- Requirement
Pick out each line below containing "that".

==============================

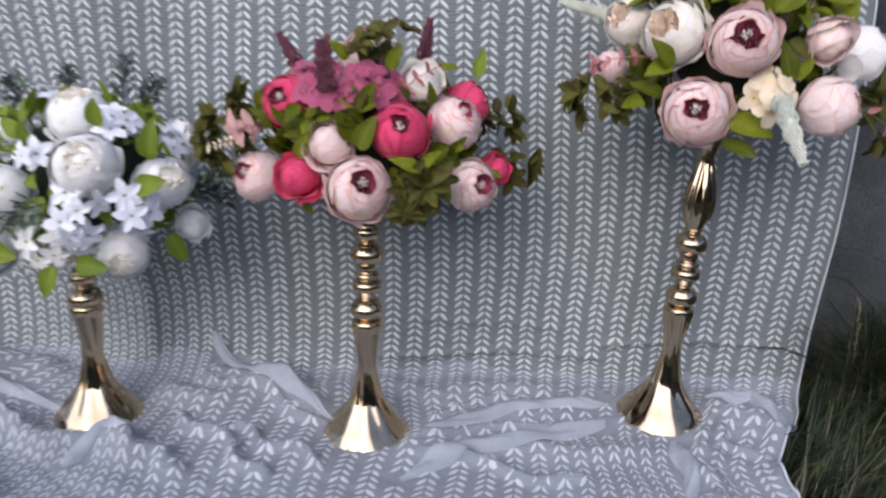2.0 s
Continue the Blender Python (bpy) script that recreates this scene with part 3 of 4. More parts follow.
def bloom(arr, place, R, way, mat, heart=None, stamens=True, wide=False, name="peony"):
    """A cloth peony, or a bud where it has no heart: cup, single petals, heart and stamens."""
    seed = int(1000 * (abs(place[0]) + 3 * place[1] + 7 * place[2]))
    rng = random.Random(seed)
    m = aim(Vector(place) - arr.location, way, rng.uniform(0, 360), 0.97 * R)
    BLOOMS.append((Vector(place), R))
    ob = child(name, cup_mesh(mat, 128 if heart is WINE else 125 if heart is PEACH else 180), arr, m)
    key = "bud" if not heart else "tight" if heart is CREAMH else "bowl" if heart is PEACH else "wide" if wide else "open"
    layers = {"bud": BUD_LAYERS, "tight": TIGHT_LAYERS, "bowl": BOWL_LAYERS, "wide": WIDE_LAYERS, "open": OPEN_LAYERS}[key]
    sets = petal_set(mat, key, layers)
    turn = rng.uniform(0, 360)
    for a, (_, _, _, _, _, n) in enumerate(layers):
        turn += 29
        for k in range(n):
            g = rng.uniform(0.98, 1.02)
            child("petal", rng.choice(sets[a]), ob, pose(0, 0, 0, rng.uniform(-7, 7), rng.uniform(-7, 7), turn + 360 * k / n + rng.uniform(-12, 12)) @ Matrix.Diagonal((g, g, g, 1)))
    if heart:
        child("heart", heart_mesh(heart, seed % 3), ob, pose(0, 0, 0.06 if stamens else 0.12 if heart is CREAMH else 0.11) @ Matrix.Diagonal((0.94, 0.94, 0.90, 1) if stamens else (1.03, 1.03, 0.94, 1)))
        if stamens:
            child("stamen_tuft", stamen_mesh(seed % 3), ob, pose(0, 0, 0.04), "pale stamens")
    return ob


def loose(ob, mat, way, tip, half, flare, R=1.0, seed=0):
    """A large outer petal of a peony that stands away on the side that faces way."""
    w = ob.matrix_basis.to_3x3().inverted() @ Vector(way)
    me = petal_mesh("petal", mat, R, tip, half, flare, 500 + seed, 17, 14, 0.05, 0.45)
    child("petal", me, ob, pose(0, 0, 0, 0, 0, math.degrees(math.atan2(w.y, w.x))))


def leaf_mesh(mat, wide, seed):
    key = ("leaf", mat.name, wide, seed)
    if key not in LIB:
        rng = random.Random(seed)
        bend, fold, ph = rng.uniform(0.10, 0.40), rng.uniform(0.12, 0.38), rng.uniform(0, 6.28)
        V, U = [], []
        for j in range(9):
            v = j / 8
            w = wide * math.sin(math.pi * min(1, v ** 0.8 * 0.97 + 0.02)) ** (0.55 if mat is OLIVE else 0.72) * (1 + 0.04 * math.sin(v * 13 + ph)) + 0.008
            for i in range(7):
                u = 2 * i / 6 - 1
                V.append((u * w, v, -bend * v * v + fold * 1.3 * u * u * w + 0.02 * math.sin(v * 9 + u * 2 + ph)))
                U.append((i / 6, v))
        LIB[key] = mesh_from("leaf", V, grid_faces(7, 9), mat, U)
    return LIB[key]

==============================

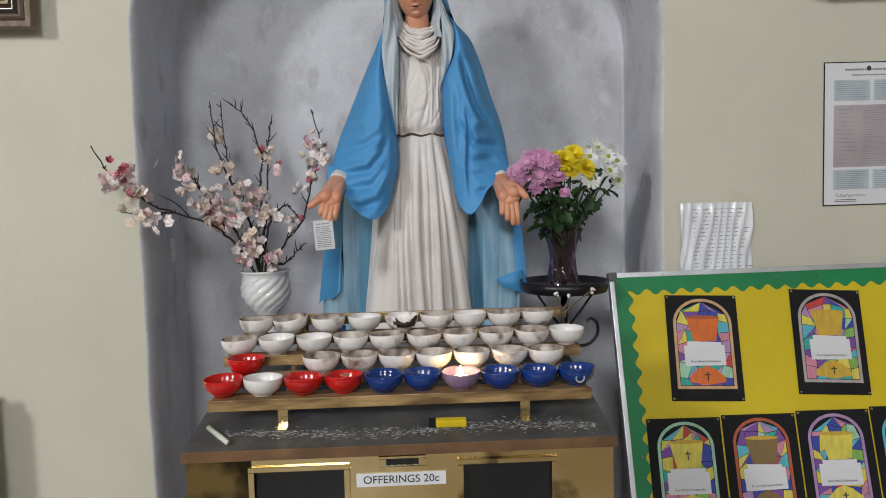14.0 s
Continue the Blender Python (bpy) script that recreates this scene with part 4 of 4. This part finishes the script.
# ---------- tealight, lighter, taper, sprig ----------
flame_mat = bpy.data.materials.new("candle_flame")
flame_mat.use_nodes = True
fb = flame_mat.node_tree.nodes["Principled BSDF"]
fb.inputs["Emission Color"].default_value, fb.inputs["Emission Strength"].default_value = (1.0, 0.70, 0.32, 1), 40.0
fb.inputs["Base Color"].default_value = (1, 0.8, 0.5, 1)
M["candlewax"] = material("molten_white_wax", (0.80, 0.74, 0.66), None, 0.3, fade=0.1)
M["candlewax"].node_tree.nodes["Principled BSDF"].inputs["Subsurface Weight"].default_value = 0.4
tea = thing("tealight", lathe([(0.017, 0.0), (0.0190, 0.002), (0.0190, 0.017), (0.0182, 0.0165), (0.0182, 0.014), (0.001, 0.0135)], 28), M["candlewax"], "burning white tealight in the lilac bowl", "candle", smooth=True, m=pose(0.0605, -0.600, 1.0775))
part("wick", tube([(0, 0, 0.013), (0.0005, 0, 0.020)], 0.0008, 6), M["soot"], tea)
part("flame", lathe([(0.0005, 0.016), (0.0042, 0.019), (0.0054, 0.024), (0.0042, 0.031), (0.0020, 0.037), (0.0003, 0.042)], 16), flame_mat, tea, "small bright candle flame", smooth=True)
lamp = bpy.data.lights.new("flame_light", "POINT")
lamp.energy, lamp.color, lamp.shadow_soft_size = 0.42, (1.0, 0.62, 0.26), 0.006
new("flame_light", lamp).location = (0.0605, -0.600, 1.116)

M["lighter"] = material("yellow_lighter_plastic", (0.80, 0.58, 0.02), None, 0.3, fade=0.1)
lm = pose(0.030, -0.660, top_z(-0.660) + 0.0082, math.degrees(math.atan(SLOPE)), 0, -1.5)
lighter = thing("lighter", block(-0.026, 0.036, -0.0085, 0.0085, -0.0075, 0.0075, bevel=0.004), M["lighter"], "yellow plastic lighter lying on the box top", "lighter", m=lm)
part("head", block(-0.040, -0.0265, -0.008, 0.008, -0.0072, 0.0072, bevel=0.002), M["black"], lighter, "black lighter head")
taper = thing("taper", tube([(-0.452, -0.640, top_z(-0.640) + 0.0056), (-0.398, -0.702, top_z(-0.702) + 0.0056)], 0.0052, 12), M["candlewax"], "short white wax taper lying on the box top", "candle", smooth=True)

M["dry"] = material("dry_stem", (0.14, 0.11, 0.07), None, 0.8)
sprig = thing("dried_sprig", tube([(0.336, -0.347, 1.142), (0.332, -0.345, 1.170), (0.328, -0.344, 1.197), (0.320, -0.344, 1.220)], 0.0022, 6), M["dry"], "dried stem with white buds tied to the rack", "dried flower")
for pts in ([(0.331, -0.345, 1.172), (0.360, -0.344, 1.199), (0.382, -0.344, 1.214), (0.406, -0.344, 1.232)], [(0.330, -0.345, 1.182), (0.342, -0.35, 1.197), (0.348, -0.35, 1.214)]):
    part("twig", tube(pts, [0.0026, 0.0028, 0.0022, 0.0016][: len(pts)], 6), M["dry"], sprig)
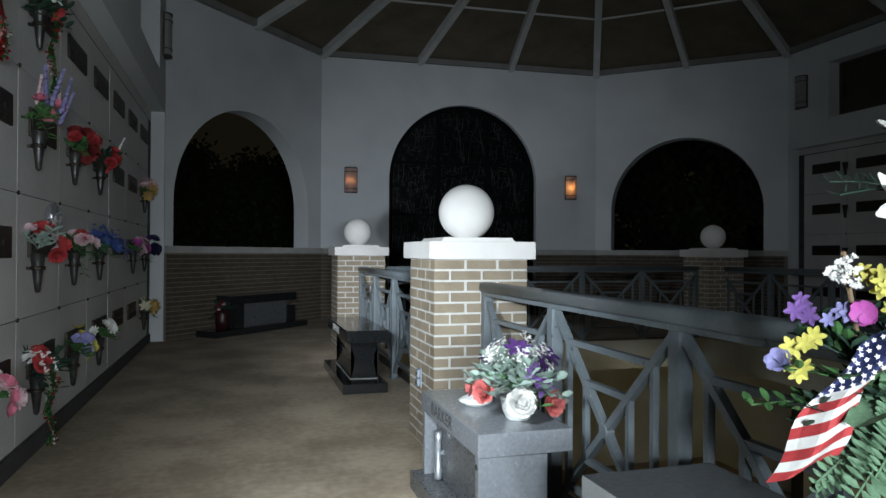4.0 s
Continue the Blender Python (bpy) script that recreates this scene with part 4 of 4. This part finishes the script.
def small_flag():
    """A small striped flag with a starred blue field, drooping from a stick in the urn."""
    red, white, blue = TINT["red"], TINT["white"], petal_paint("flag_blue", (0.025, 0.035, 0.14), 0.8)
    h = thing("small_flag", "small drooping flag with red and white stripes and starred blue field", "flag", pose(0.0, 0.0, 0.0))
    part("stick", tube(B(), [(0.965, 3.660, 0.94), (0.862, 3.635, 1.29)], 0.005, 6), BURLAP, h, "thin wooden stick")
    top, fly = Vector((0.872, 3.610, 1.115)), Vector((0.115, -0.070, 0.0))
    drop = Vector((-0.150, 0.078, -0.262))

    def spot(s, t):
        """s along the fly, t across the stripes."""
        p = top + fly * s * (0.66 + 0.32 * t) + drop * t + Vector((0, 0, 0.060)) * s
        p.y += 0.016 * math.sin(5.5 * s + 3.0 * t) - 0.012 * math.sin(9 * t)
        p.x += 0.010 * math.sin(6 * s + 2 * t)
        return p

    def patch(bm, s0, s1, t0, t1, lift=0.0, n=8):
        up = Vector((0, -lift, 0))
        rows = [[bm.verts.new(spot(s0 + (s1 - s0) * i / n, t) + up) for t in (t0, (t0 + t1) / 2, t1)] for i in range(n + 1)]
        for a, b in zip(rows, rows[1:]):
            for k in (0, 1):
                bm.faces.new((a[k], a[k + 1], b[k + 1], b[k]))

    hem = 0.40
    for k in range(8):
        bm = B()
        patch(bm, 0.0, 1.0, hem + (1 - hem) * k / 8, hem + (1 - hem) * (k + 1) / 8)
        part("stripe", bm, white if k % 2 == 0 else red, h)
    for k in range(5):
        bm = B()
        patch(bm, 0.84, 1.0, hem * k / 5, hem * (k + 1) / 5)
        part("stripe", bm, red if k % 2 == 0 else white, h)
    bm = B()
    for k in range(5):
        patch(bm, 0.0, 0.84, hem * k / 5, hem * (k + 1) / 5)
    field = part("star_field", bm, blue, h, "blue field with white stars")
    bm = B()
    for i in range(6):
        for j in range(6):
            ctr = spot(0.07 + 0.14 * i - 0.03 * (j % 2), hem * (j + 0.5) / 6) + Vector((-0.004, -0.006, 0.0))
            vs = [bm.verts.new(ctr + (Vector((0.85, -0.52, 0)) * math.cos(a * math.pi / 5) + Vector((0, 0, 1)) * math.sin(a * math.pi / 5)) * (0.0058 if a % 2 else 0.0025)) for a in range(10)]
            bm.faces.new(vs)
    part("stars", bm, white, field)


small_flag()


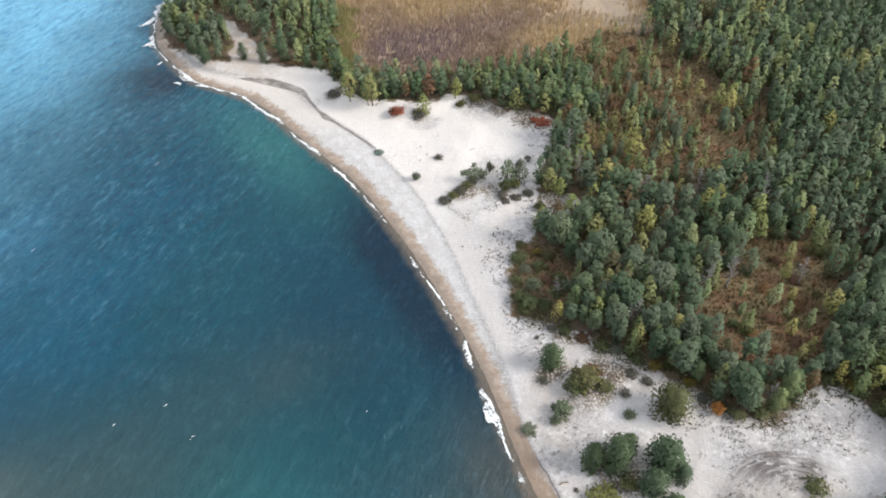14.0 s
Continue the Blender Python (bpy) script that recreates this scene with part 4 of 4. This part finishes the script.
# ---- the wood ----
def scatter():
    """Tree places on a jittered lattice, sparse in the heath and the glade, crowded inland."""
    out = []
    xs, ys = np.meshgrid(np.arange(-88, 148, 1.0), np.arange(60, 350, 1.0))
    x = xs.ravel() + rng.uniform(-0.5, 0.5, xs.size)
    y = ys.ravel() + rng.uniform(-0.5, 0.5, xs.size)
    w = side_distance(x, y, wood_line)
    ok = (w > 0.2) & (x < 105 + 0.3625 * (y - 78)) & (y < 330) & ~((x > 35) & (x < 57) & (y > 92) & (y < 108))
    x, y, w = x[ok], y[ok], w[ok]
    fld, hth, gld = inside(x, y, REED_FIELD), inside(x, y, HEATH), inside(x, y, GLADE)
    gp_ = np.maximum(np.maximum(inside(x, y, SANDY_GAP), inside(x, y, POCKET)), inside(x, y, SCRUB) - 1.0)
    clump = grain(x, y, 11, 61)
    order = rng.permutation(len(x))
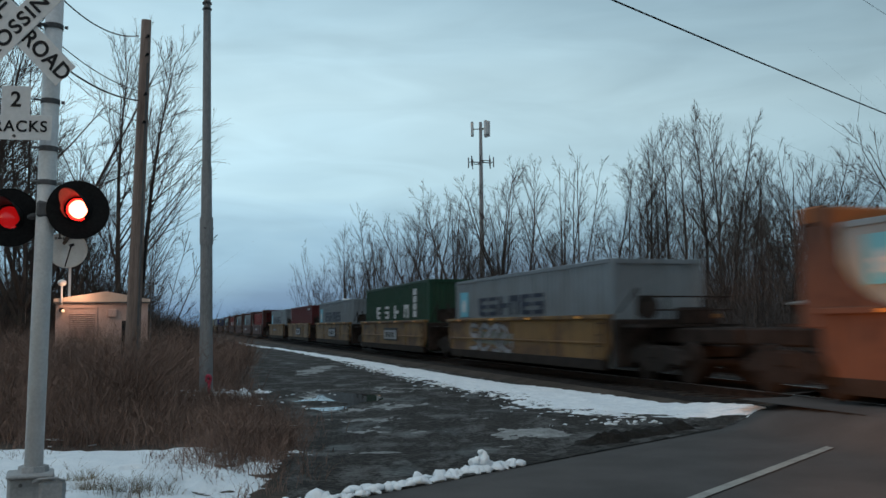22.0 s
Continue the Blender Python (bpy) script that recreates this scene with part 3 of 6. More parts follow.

==============================

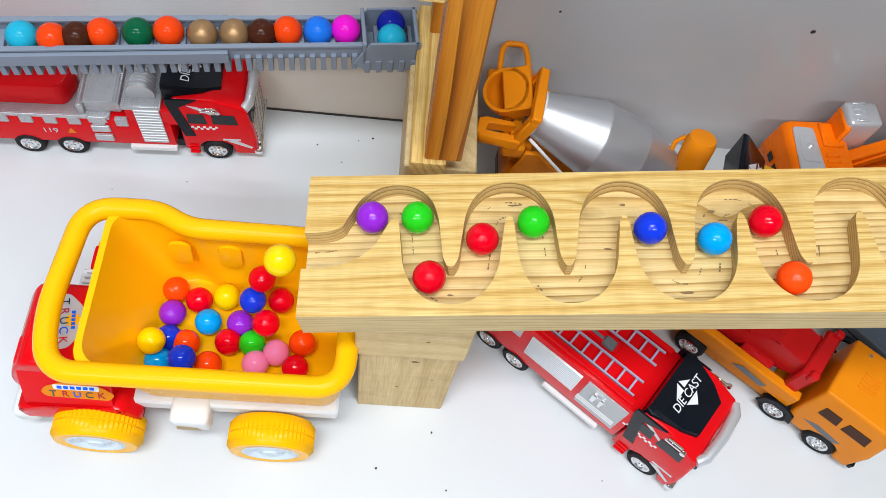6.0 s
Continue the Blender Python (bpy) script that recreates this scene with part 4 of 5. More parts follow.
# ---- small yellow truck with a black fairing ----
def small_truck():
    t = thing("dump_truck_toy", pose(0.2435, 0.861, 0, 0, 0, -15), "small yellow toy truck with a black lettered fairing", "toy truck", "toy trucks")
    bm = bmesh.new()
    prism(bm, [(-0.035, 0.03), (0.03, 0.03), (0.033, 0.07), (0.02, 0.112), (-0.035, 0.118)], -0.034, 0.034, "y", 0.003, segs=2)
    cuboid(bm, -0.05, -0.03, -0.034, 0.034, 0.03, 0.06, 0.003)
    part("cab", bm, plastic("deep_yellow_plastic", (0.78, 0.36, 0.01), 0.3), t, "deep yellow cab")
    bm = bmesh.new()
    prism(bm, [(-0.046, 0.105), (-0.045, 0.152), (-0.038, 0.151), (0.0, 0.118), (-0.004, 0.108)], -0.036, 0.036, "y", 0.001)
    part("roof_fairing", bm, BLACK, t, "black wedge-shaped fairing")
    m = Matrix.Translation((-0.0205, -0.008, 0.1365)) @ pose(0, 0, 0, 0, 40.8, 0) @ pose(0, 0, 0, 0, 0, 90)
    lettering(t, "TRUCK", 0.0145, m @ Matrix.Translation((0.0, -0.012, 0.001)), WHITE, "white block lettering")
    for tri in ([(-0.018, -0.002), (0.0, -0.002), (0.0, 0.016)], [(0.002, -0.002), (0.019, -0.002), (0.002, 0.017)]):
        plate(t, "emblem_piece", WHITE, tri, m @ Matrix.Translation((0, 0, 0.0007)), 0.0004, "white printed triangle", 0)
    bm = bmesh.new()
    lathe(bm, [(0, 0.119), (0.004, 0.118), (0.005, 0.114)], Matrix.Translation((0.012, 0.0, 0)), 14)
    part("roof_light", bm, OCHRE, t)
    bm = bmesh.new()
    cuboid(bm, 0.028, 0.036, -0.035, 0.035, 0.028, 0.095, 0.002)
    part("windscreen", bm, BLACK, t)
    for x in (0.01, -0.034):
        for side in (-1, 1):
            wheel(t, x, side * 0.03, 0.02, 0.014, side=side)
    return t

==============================

- Written solution
Continue the Blender Python (bpy) script that recreates this scene with part 3 of 4. More parts follow.
    """A large outer petal of a peony that stands away on the side that faces way."""
Continue the Blender Python (bpy) script that recreates this scene with part 4 of 4. This part finishes the script.
Continue the Blender Python (bpy) script that recreates this scene with part 4 of 4. This part finishes the script.
Continue the Blender Python (bpy) script that recreates this scene with part 4 of 4. This part finishes the script.
Continue the Blender Python (bpy) script that recreates this scene with part 3 of 6. More parts follow.
Continue the Blender Python (bpy) script that recreates this scene with part 4 of 5. More parts follow.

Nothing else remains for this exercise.